Sharing issues in a group can be surprisingly therapeutic. Biologically it helps activate the parasympathetic nervous system that calms us down. Moreover, listening to others helps us to be objective – studies show that when we see beyond our own circumstances we often conclude that we aren’t in so bad a spot after all, no matter what the details demonstrate. A healthy sense of meaning and purpose springs from seeing beyond one’s own circumstances.

Mindful activities that put us ‘in the moment’, such as meditation and competitive sport, help for acknowledging this. In meditation, we learn to observe our thoughts. We discover how scattergun and conflicting they are – how they do not necessarily reflect the beliefs of our core self. Honing our sense of gratitude too can have huge impact – over time, especially. We’re taught to always be striving for more, when it’s possible to be grateful for a roof over our head, dinner and a warm bed. Appreciation builds both happiness quotients and emotional resilience.

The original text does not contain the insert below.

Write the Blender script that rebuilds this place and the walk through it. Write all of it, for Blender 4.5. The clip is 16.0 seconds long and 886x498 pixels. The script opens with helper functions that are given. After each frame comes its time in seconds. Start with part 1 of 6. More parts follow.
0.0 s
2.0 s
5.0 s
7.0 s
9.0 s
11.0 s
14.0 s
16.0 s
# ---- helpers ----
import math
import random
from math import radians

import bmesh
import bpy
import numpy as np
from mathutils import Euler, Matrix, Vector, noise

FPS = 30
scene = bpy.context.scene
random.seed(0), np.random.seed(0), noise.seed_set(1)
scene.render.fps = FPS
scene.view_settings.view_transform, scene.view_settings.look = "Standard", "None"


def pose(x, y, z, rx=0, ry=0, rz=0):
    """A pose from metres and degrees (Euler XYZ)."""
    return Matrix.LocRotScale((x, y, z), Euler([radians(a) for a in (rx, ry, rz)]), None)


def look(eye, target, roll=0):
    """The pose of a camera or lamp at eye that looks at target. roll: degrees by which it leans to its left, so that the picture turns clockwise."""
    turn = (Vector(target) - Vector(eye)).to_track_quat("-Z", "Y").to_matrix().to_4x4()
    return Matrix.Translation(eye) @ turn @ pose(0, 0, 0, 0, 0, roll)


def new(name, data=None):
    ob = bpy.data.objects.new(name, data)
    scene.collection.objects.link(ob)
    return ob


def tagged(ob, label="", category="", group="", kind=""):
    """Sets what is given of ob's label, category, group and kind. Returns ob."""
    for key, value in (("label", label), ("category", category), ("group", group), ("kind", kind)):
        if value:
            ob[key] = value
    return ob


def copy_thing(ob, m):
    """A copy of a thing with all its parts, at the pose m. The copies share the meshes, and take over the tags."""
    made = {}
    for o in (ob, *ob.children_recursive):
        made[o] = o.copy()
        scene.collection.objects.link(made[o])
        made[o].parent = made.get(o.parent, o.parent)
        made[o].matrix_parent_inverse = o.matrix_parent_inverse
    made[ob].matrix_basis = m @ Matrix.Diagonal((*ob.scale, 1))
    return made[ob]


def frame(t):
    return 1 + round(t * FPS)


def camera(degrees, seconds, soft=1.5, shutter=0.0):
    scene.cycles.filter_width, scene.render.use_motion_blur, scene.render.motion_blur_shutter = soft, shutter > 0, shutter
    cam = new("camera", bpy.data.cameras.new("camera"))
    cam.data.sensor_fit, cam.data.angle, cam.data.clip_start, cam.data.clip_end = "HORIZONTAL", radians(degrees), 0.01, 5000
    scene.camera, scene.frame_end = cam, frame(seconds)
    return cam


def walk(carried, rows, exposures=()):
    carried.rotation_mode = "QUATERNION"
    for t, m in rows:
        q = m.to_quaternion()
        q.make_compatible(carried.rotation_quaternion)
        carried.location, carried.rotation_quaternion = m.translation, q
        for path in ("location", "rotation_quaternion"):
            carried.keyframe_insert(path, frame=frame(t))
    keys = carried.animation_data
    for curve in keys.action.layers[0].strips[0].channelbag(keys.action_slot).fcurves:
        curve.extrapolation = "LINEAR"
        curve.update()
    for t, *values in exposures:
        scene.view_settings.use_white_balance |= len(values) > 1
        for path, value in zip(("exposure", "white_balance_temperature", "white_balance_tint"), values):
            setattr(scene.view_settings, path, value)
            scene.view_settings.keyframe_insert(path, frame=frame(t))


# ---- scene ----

In our darkest moments it can be difficult to think like this. But as anyone who’s hit ‘rock bottom’ will tell you, there’s a perverse optimism to it. The only way remaining to go is up, and we are given permission (as it were) to implement creative solutions to our plight. Often those of us who’ve been through tough times have at least the benefit of knowing that they did indeed get past them.

The Covid-19 pandemic slowed everything down. It offered time to reflect. It brought up feelings. It was important for us to question what we need, who we are, what we feel, what we think. Could we see the positive in the challenge? 

Doing so is at least easier once we can acknowledge the stories we tell ourselves, and how destructive they are. Nebulously blaming our choices for the curved balls life throws at everyone, and undermining our own self-belief, is maladaptive behaviour inherited from parents who did not attend to their own issues. 

’What story should I be telling myself instead?’ is the question we are free to answer. It’s not easy to overturn years, decades even, of reinforced ‘stinking thinking’. But if we focus on the reality of our lives, rather than the unhelpful stories we tell ourselves, we realise that we are entitled not be scared.